Orosur talks over options following busy quarter
South American-focused gold developer Orosur Mining has been evaluating options with its Chilean lawyers after an arbitration tribunal ruled that its wholly-owned subsidiary Fortune Valley was required to pay Anglo American Inversiones roughly $1.6m plus interest.
Orosur, which adopted an aggressive strategic plan to restructure its businesses back in May 2018, has been looking to recapitalise and transform itself by advancing its operations in Colombia, with Newmont Mining as a partner, and find a "fair solution" in Uruguay and reduce its activities in Chile.
During the third quarter, Orosur received the first of four half-yearly payments of $500,000 from Newmont Mining for exploration costs at the Anzá project in Colombia, while its subsidiary Minera Anzá received a further $240,000 from Newmont Colombia for property maintenance costs.
In Uruguay, Orosur has received support from 72% of its creditors for the reorganisation of its operations there.
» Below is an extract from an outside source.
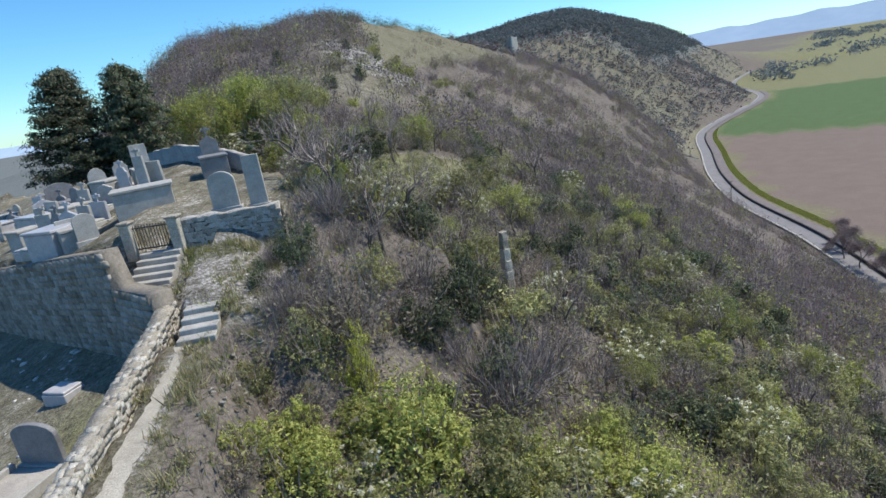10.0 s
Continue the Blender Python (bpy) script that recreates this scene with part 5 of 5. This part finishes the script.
# trees and bushes one by one on the hillside past the clearing
for i in range(170):
    x, y = rng_f.uniform(-14, 60), rng_f.uniform(184, 262)
    if x > float(toe(y)) - 3 or in_terrace(x, y) or clearing(np.array(x), np.array(y)) > 0.2:
        continue
    if i % 5 < 3:
        g = rng_f.uniform(0.6, 1.0)
        plant(BAREK[0][i % 3], x, y, g, g)
    else:
        g = rng_f.uniform(1.0, 2.0)
        plant((OLIVEK, GREENK, DRYK, DARKK)[i % 4][1][i % 2], x, y, g, g * rng_f.uniform(0.7, 1.0), sink=0.25)
# low bright bushes about the meadow
for i in range(46):
    x, y = rng_f.uniform(-10, 8), rng_f.uniform(104, 144)
    cl = float(clearing(np.array(x), np.array(y)))
    if x < float(wall_x(y)) + 4.2 or cl > 0.93 and i % 3 or in_landing(x, y):
        continue
    r = rng_f.uniform(0.6, 1.3)
    plant((GREENK, YELLOWK, GREENK, BLOSSK)[i % 4][0][i % 3], x, y, r, r * rng_f.uniform(0.6, 0.9))


# ---- far brush and woods, too many to count ----
def brush(name, label, category, x, y, h, per, mat, width, seed, spread=0.55, leafy=False):
    """Fans of thin blades or leaf tufts at many places, joined into one mesh."""
    rng = np.random.default_rng(seed)
    n = len(x)
    z = land(x, y) - 0.1
    base = np.repeat(np.stack([x, y, z], 1), per, 0)
    hh = np.repeat(h, per)
    if leafy:
        p = base + np.stack([rng.normal(0, 0.34, n * per), rng.normal(0, 0.34, n * per), np.abs(rng.normal(0.5, 0.28, n * per))], 1) * hh[:, None]
        v, f = cards(rng, p, rng.normal(0, 1, p.shape) * 0.6 + [0, 0, 0.6], hh * width, 0.6)
        me = mesh_np(name, v, f, mat)
    else:
        a = rng.uniform(0, 2 * np.pi, n * per)
        lean = np.abs(rng.normal(0, spread, n * per))
        d = np.stack([np.cos(a) * np.sin(lean), np.sin(a) * np.sin(lean), np.cos(lean)], 1)
        off = np.stack([rng.normal(0, 0.22, n * per), rng.normal(0, 0.22, n * per), rng.uniform(0, 0.35, n * per)], 1) * hh[:, None]
        s = base + off
        L = (hh * rng.uniform(0.45, 0.95, n * per))[:, None]
        side = np.cross(d, rng.normal(0, 1, d.shape))
        side /= np.linalg.norm(side, axis=1)[:, None]
        wd = (hh * width)[:, None]
        v = np.stack([s - side * wd, s + side * wd, s + d * L], 1).reshape(-1, 3)
        me = mesh_np(name, v, np.arange(3 * n * per).reshape(-1, 3), mat)
    return tagged(new(name, me), label, category, kind="stuff")


def scatter(n, x0, x1, y0, y1, keep, seed):
    rng = np.random.default_rng(seed)
    x, y = rng.uniform(x0, x1, n), rng.uniform(y0, y1, n)
    k = rng.uniform(0, 1, n) < keep(x, y)
    return x[k], y[k]


def on_hill(x, y):
    return (x < toe(y) - 2).astype(float)


def wood_keep(x, y):
    """The leafless wood on the valley side and over the summit's back."""
    z = hill(x, y)
    face = (np.abs(x - np.interp(y, [-15, 0, 37, 62, 85, 112, 129, 152, 161, 180], [-0.7, 0, 0, -6, -13.6, -13, -5.6, 3.6, 6, 9])) > 23) | (y > 190)
    summit = (y > 246) & (x > 14 + (y - 262) * 0.12) & (z > 65.5) & (y < 380)
    crest = (x < 2) & (y > 194)
    scar = ((x - 10) / 9) ** 2 + ((y - 238) / 18) ** 2 < 1
    grassy = np.exp(-((x - 4) / 11) ** 2 - ((y - 216) / 20) ** 2)
    k = on_hill(x, y) * (1 - 0.8 * grassy) * face * (thicket(x, y) > 0.3) * np.where(summit, 0.03, 1.0) * np.where(scar, 0.25, 1.0) * np.where(z > 2, 1, 0.2)
    return np.where(crest, 0.9, 0.14 + 0.86 * (value_noise(x / 8, y / 8, 31) + 0.7 * value_noise(x / 24, y / 24, 32) > -0.08)) * k * (~in_yard(x, y)) * (~in_terrace(x, y))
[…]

Loryser, Orosur's largest Uruguayan subsidiary, will manage a process, to be completed within two years, whereby the net proceeds from the sale of assets in Uruguay will be used to reclaim and close operations responsibly, with any leftover funds set to be returned to investors.
Chief executive Ignacio Salazar said: "At the end of 2018, the company managed to close two key strategic agreements which provide a platform to transform Orosur: in Colombia with Newmont and with Loryser creditors in Uruguay.
"The company has been working diligently to deliver on both agreements during last quarter and remains committed to its plan to restructure its businesses, and recapitalise and transform the company."
As of 0900 BST, Orosur shares had slid 3.23% to 3p.